While it is generally unwise to try overclocking any laptop's cpu, your graphics card can be software overclocked.
Use this program
http://event.msi.com/vga/afterburner/download.htmAfterburner is very self-explanatory. You will be able to change two settings; core clock and memory clock. The first dictates how many calculations your machine does every second in terms of graphics, the second controls how fast finished calculations are sent off to your cpu and monitor to display.
For the chip on the G73, it is most likely that you will run into core clock bottlenecks, though the core and memory clocks are fairly well balanced on all 460m and 560m cards.
Play a graphically intense game and see what kind of temperature your gpu reaches. If it stays below the mid 80's, it is generally safe to overclock, though you do this at your own risk.
Increase both core clock and memory clock in increments of 5 and 10 respectively, then game or benchmark for around 30 minutes. If everything goes smoothly, increase your frequencies.
Once anything odd at all happens during testing (e.g. brightness reset, screen glitches, driver crashes), go back down one level and keep your settings at that frequency; that is the farthest you are going to push your machine.
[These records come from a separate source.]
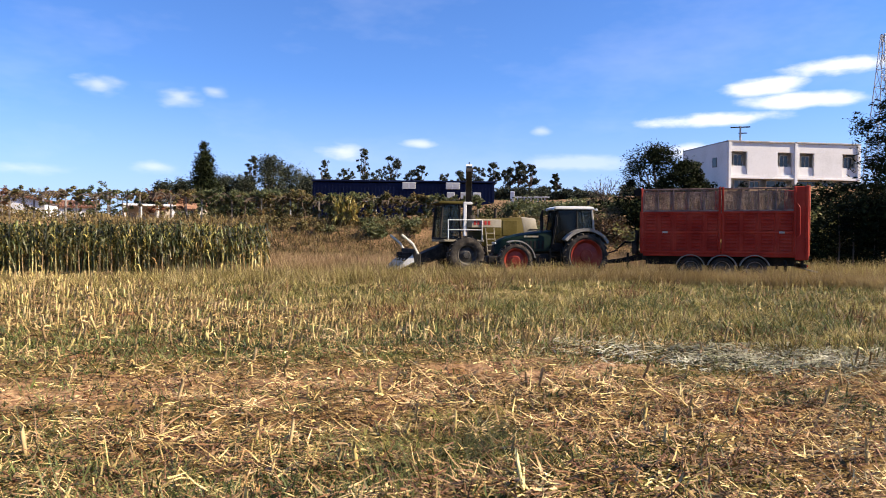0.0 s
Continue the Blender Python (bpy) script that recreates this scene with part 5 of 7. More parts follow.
    box(bm, (-0.12, 0.98, 3.22), (0.42, 0.1, 0.12), 0.02)
    part("cab_column", bm, M["white_mark"], t, "white column behind the cab door")
    bm = bmesh.new()
    box(bm, (-0.98, 0, 2.30), (1.45, 2.28, 0.40), 0.03)
    panel = part("marked_panel", bm, M["cream"], t, "pale band with red lettering bars")
    for y in (1.145, -1.145):
        for k in range(5):
            bm = bmesh.new()
            box(bm, (-0.42 - 0.17 * k, y, 2.33), (0.11, 0.012, 0.19), 0.003)
            part("lettering_bar", bm, M["red_mark"], panel)
    # cab
    bm = bmesh.new()
    for x, y, xt in ((1.12, 0.72, 0.98), (1.12, -0.72, 0.98), (0.17, 0.78, 0.22), (0.17, -0.78, 0.22)):
        rod(bm, (x, y, 1.55), (xt, y * 0.96, 3.2), 0.06, 6)
    for z, k in ((1.6, 1.0), (3.18, 0.83)):
        pipe(bm, [(0.32 + 0.8 * k, 0.72, z), (0.32 + 0.8 * k, -0.72, z), (0.17, -0.78, z), (0.17, 0.78, z), (0.32 + 0.8 * k, 0.72, z)], 0.05)
    part("cab_frame", bm, M["chassis"], t, "dark dusty cab pillars")
    for ps in ([(0.77, 0.7, 1.62), (0.77, -0.7, 1.62), (0.65, -0.67, 3.15), (0.65, 0.67, 3.15)], [(0.77, 0.73, 1.62), (0.65, 0.7, 3.15), (-0.08, 0.75, 3.15), (-0.12, 0.78, 1.62)],
               [(0.77, -0.73, 1.62), (0.65, -0.7, 3.15), (-0.08, -0.75, 3.15), (-0.12, -0.78, 1.62)], [(-0.14, 0.74, 2.0), (-0.1, 0.72, 3.15), (-0.1, -0.72, 3.15), (-0.14, -0.74, 2.0)]):
        bm = bmesh.new()
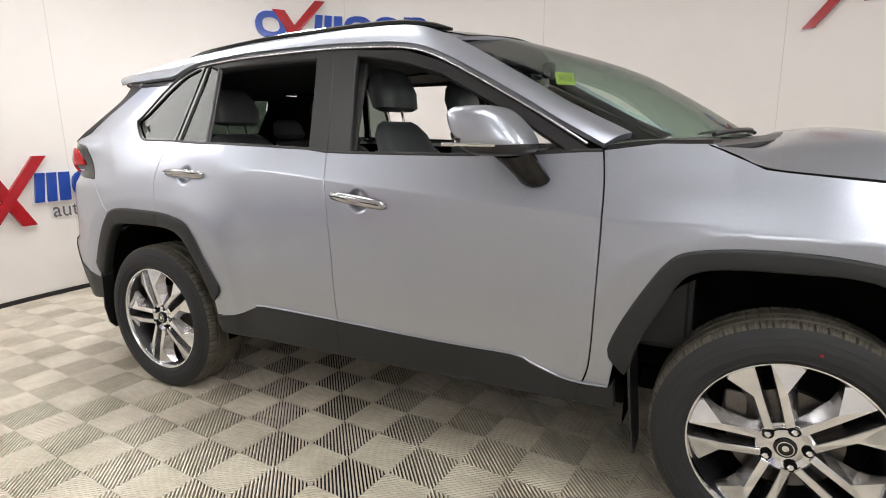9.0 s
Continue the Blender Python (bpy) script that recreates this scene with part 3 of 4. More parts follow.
XS = (-.62, -.45, -.2, .1, .4, .7, 1.0, 1.25, 1.42, 1.54, 1.65)
patch("roof", [[roof_line(x, k) for x in XS] for k in (-1, -.8, -.5, 0, .5, .8, 1)], SILVER, flip=True)
patch("moonroof", [[(lambda q: (q[0], q[1], q[2] + .005))(roof_line(x, k)) for x in (.62, .9, 1.2, 1.42, 1.54, 1.63)] for k in (-.88, -.4, 0, .4, .88)], GLOSS_BLACK, label="dark glass moonroof", flip=True, thick=.006)
for side in (-1, 1):
    # silver frame over the side windows, running down into the windscreen pillar
    low = [at_skin(*p, side)[0] for p in [(.035, 1.545), (.09, 1.568), (.20, 1.590), (.50, 1.604), (.90, 1.605), (1.10, 1.598), (1.345, 1.578), (1.524, 1.521), (1.84, 1.357), (1.98, 1.277), (2.14, 1.194)]]
    high = [Vector((x, y * side, z)) for x, y, z in [roof_line(.02, 1), roof_line(.08, 1), roof_line(.20, 1), roof_line(.5, 1), roof_line(.9, 1), roof_line(1.12, 1), (1.36, .588, 1.645), (1.56, .602, 1.567), (1.84, .664, 1.412), (2.0, .700, 1.322), (2.205, .748, 1.222)]]
    mid = [(a + b) / 2 + Vector((0, side * .006, .006)) for a, b in zip(low, high)]
    patch("roof_pillar", [[tuple(p) for p in l] for l in (low, mid, high)], SILVER, thick=.02, flip=side > 0)
    rear_low = [at_skin(*p, side)[0] for p in [(-.318, 1.536), (-.2, 1.536), (-.1, 1.536), (-.02, 1.536), (.038, 1.546)]]
    rear_low = [Vector((-.612, .510 * side, 1.552)), Vector((-.50, .546 * side, 1.550)), Vector((-.40, .584 * side, 1.543))] + rear_low
    rear_high = [Vector((x, y * side, z)) for x, y, z in [roof_line(v, 1) for v in (-.615, -.51, -.42, -.34, -.21, -.11, -.03, .022)]]
    rear_mid = [(a + b) / 2 + Vector((0, side * .008, .006)) for a, b in zip(rear_low, rear_high)]
    patch("roof_side", [[tuple(p) for p in l] for l in (rear_low, rear_mid, rear_high)], SILVER, thick=.02, flip=side > 0)
    # black tailgate frame beside the rear glass
    outer = [(lambda p: (p[0] + .012, p[1] - .007, p[2] - .008))(skin(*sx(x, z))) for x, z in ((-.806, 1.234), (-.76, 1.263), (-.62, 1.341), (-.45, 1.437), (-.320, 1.513))]
    inner = [(-.848, .668, 1.238), (-.80, .648, 1.285), (-.70, .602, 1.365), (-.590, .548, 1.455), (-.548, .512, 1.530)]
    half_way = [tuple((p + q) / 2 + d for p, q, d in zip(a, b, (-.008, .008, .002))) for a, b in zip(outer, inner)]
    patch("tailgate_frame", [mirrored(l, side) for l in (outer, half_way, inner)], FRAME, label="dark satin frame beside the rear glass", flip=side > 0)
    tip = [(-.595, .505, 1.548), (-.52, .530, 1.548), (-.42, .562, 1.541), (-.325, .606, 1.530)]
    root_line = [(-.560, .492, 1.515), (-.52, .500, 1.512), (-.45, .545, 1.494), (-.36, .598, 1.498)]
    patch("spoiler_fin", [mirrored(l, side) for l in (root_line, [tuple((p + q) / 2 + .004 for p, q in zip(a, b)) for a, b in zip(root_line, tip)], tip)], PIANO, flip=side < 0)

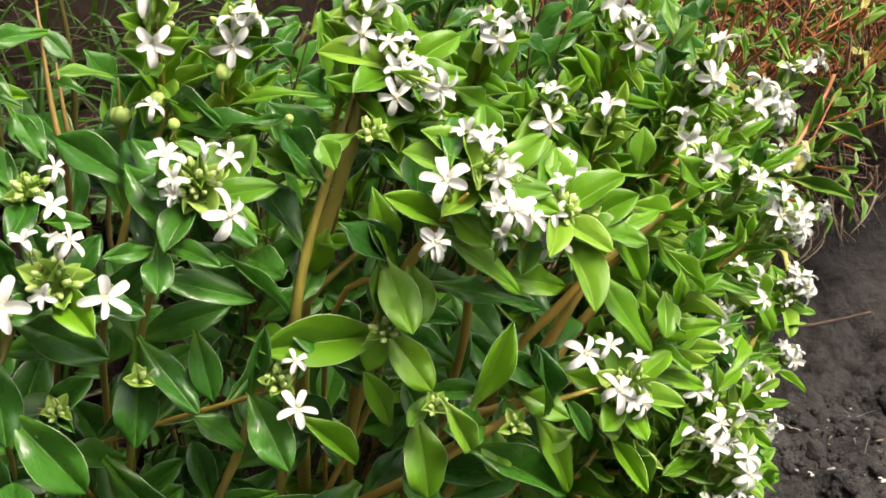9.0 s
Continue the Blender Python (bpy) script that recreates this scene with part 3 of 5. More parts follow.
s = stem(p, 1.1, (-16, 325, 501), (-23, 332, 499), (-33, 342, 497))
leaf(s, -27, 322, 505, -9, 311, 486, 12.7, 2)
leaf(s, -15, 327, 501, -20, 315, 501, 4.3, 7)
leaf(s, -16, 327, 501, -6, 322, 513, 7.6, 0)
leaf(s, -16, 326, 500, -11, 316, 501, 3.4, -1)
buds(s, -15, 320, 505, 6, 2.0)
s = stem(p, 1.8, (15, 331, 558), (12, 330, 547), (9, 332, 531), (5, 338, 512), (1, 356, 463))
flower(s, 13, 329, 568, 9.8, (0.23, -0.50, 0.83))
flower(s, 15, 326, 564, 7.9, (-0.08, -0.85, 0.51))
flower(s, 27, 318, 558, 12.7, (0.45, -0.77, 0.45))
flower(s, 28, 327, 568, 7.8, (0.10, -0.66, 0.74))
buds(s, 21, 328, 563, 14, 6.3)
leaf(s, 10, 334, 558, 4, 352, 563, 8.3, -8)
leaf(s, 15, 325, 547, 4, 340, 562, 8.9, -1)
leaf(s, 11, 328, 547, 10, 315, 539, 8.0, 1)
leaf(s, 12, 327, 547, 25, 316, 545, 5.6, -9)
leaf(s, 7, 322, 541, 34, 322, 532, 8.3, -11)
bright_leaf(s, 24, 332, 556, 35, 328, 549, 5.6, 2)
leaf(s, 11, 327, 545, -2, 320, 547, 4.8, -7)
leaf(s, 25, 322, 546, 42, 325, 526, 4.3, -19)
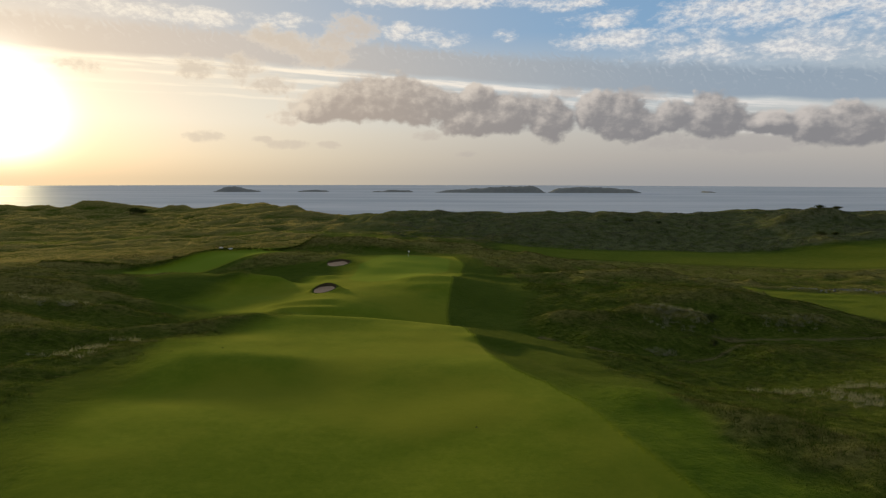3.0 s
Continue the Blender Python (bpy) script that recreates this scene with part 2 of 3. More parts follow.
# straw on knoll tops: dry grass, with their sunlit edges put into the colour
dry = n.math("ADD", attribute(n, "knoll"), n.math("MULTIPLY_ADD", n.math("SUBTRACT", patch, 0.5), 3.4, n.math("MULTIPLY", n.math("SUBTRACT", broad, 0.5), 4.0)))
# more straw on dry hummocks, and on the left as painted golden haze
dry = n.math("ADD", dry, n.math("MULTIPLY", attribute(n, "dry_hazed"), 1.3))
rough = n.mix(n.step(dry, -0.2, 2.4, 0.0, 0.85), lush, straw)
grey = n.mix(n.step(n.noise(pos, 0.16, 6, 0.72), 0.38, 0.62), (0.026, 0.034, 0.014), (0.085, 0.092, 0.052))
rough = n.mix(n.math("MULTIPLY", attribute(n, "dune"), 0.8), rough, grey)
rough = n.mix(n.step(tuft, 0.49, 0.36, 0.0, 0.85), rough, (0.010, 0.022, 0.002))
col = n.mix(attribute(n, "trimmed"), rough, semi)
col = n.mix(n.math("MULTIPLY", attribute(n, "worn"), 0.55), col, n.mix(blade, (0.075, 0.058, 0.030), (0.15, 0.115, 0.065)))
mowing = attribute(n, "mown")
col = n.mix(mowing, col, n.mix(attribute(n, "green"), fair, putting))
n.put(b.inputs["Base Color"], col)
b.inputs["Roughness"].default_value = 0.9
b.inputs["Specular IOR Level"].default_value = 0.0
b.inputs["Sheen Weight"].default_value = 0.10
b.inputs["Sheen Roughness"].default_value = 0.45
b.inputs["Sheen Tint"].default_value = (0.9, 0.85, 0.22, 1)
nap = n.math("ADD", n.noise(pos, 1.2, 5, 0.7), n.math("MULTIPLY", blade, 0.5))
bump(n, b, n.math("MULTIPLY", n.math("MULTIPLY_ADD", tuft, 2.0, nap), n.math("MULTIPLY_ADD", n.math("MAXIMUM", mowing, n.math("MULTIPLY", attribute(n, "trimmed"), 0.6)), -0.94, 1.0)), 0.9, 0.40)

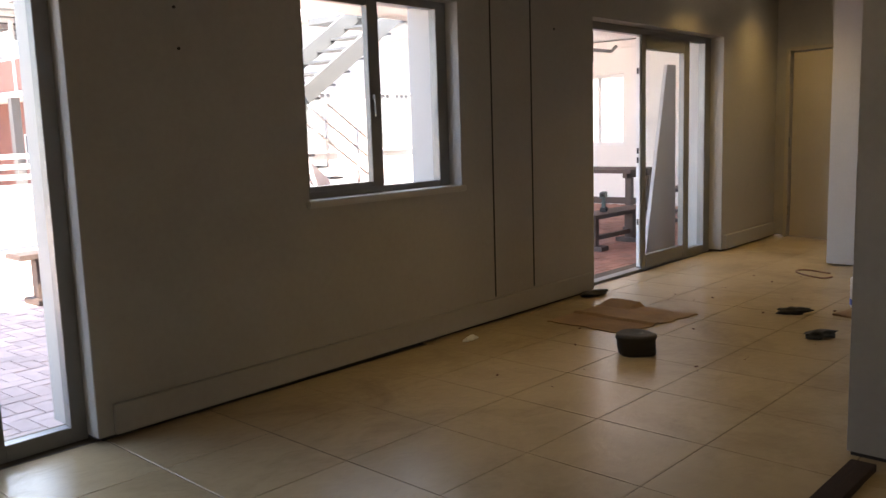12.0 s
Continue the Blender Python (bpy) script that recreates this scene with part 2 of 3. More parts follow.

From my own experience, the cooling systems on these machines are done well enough that it is much more likely you will run into driver issues and crashes before you get any where close to the dangerous temperature zones for the physical gpu.
Personally, I keep my G53sx at 860 core clock and 1650 memory clock. I usually see an fps difference of around 6-7 versus default frequencies in gpu bottlenecked games.